To be fair, the playwright is attempting to limn a daunting dramatic landscape - in brief, a portrait of the intrigue surrounding William Tyndale, who produced the first English translation of the Bible in the early sixteenth century. Tyndale claimed his version was more accurate than the Latin of the Vulgate, the official Catholic version - and what's more, his interpretation had a Protestant slant (he translated "priest" as "elder," for instance) that undercut the Church's position (and hence its power) as the great intercessor between God and man.
Needless to say, once the vicars of Christ got wind of this, Tyndale was a wanted man, and his Bible was produced on the run (and on the Continent). But his followers, both spiritual and commercial (for there was money to be made in selling Bibles) often ran afoul of the Catholic hierarchy all the same, and the two whom Gabridge treats in detail - John Tewkesbury and John Frith - both became martyrs to the cause (as Tyndale did, too, eventually).
But you can see the theatrical problems inherent in this diffuse situation: the protagonist is always in motion, yet is essentially inward and dramatically passive, while the real "plot" lands on the shoulders of his subordinates, who are opposed in character and yet somehow find their way to similar fates. And alas, Gabridge is unable to manage the balancing act required to pull all these disparate strands together and develop them in parallel; indeed, the arcs of his characters don't seem to exist, and neither do their relationships, to be honest. What we get instead is a patchwork of lightly ironic comic gambits mixed with heavy-handed horror tropes (along with some amusingly mordant sketches of two bishops who might be dubbed Mean and Meaner).
|St. John's Gospel in the 1526 Tyndale Bible.|
But this isn't really enough to hold us - and it's also hard to miss a certain millennial naivete in Gabridge's portrait of the period. His characters all seem to believe that "the Bible wants to be free!," or something like that; little do they dream that the decline of the Catholic Church would only leave a power vacuum into which equally-ruthless nation-states would quickly rush. Indeed, soon there were new heresies, new heretics, new tortures; you could easily argue that Tyndale's Bible - which only two years after his death became the basis of the official Anglican version - only contributed to a century of renewed religious persecution (certainly its publication inspired no Christian-libertarian utopia).

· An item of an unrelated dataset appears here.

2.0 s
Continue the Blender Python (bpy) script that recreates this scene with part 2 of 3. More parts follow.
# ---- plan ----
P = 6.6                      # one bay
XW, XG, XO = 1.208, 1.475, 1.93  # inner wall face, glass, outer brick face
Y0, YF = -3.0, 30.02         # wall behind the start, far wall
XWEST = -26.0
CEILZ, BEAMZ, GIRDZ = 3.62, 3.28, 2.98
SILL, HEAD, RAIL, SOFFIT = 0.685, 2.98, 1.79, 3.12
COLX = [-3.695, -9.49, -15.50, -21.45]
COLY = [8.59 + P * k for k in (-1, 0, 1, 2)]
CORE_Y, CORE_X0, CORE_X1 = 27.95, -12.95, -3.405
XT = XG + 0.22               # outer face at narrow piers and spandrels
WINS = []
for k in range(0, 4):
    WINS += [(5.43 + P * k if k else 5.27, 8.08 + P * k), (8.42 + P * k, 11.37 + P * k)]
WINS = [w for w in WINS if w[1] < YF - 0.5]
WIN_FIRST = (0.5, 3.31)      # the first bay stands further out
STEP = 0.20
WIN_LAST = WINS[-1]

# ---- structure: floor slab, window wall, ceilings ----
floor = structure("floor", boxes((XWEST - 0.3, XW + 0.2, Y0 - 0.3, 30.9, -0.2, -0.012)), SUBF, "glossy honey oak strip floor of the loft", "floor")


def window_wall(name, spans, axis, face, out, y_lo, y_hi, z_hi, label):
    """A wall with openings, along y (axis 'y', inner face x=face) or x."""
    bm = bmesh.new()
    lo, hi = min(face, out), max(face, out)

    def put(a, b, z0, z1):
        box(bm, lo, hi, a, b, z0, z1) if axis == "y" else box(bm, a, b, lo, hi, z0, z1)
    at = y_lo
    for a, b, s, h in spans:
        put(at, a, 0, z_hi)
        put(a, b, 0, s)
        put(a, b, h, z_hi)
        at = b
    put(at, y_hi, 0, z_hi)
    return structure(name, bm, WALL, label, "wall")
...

So the outcomes here are twisted with even a higher degree of moral irony than usual; and to be blunt, Gabridge's idealistic heroes were probably political dupes. Perhaps sensing this problem, the playwright hacks off the ironic end of his strange, eventful history, wrapping with the martyrdom of two of his principals (and ignoring the swift downfall of their killers) - but I'm afraid this only makes the overlong script suddenly feel oddly truncated. In the end I think a complete rewrite is required to make it viable - one with a clear focus, on a single character, and a single conflict - and even, if possible, in a single tone.

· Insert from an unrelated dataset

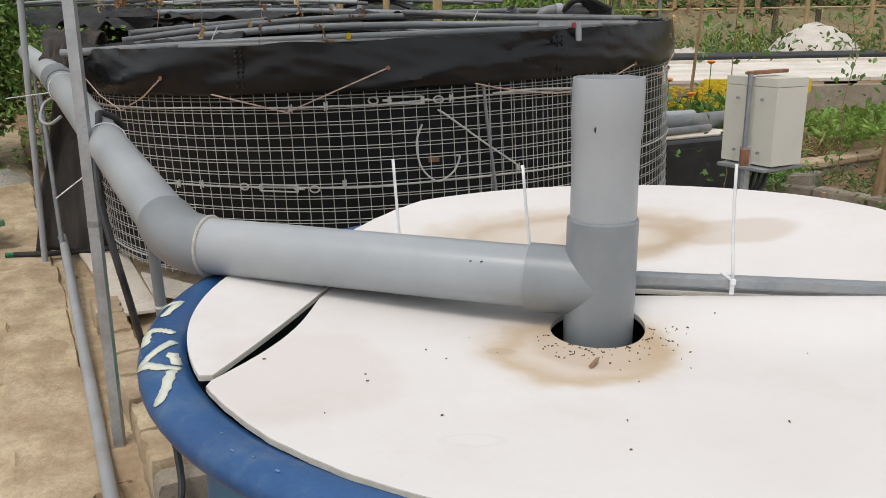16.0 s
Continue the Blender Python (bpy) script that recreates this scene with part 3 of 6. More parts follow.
tank = fish_tank(pose(0.19, 4.6, 0.262, 0, -2.2, 0), True)
n = 196
g = Geo().tube([on_tank(0, -0.01), on_tank(0, 0.80)], 0.0017, 5)
wire_mesh = g.mesh("wire")
wire_mesh.materials.append(WIRE)
for i in range(n):
    part("wire", wire_mesh, None, tank, m=pose(0, 0, 0.003 * noi(i, 2), 0.15 * noi(i * 0.7, 5), 0.35 * noi(i * 0.3, 1), 360 * i / n))
for j in range(17):
    for k, dz in ((0, 0.0), (1, 0.0125)):
        g = Geo()
        z = 0.005 + 0.0495 * j + dz
        g.tube([on_tank(2 * math.pi * i / 150, z + 0.0035 * noi(i * 0.12, j * 0.8 + 9 * k), TR + 0.003 + 0.0025 * k) for i in range(151)], 0.0018, 4, caps=False)
        part("ring_wire", g, WIRE, tank)

# overlap of the second mesh panel
short = Geo().tube([on_tank(0, 0.0, TR + 0.008), on_tank(0, 0.795, TR + 0.008)], 0.0016, 5).mesh("overlap_wire")
short.materials.append(WIRE)
for i in range(14):
    part("overlap_wire", short, None, tank, m=pose(0, 0, 0, 0.4 * noi(i, 8), 1.0 * noi(i * 0.4, 3) - 0.4, 9.2 + 1.93 * i + 0.5 * noi(i, 4)))

# ---- blue conical-bottomed tank ----
BC = Vector((0.4445, 1.118, 0))
blue = thing("settling_tank", "faded blue fibreglass settling tank with a rolled rim", "water tank", pose(BC.x, BC.y, 0))
g = Geo()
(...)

This would certainly help the performers of the play's next iteration (if there is one). At Fresh Ink there were at least two amusing turns, by Scott Colford and Brett Milanowski as that pair of villainous bishops (Milanowski in particular all but twirled a virtual mustache) - but alas, there wasn't much more beyond that. Bob Mussett made a pale Tyndale, and newcomer James Fay lacked real depth as Frith; meanwhile Omar Robinson (who made such a strong impression earlier this year in Superior Donuts) thrashed about as Tewkesbury. At least the set and lighting were memorable - designer Natalie Laney made imaginative use of props (such as the cascades of Bibles that poured from the tech booth), and Chris Bocchiaro's lighting was consistently atmospheric. I never felt that director Rebecca Bradshaw had a clear grip on the material, but then I wasn't sure how she could have. I'm afraid this play's future all comes down to its author, and whether he can find in his sprawling first draft a viable dramatic core.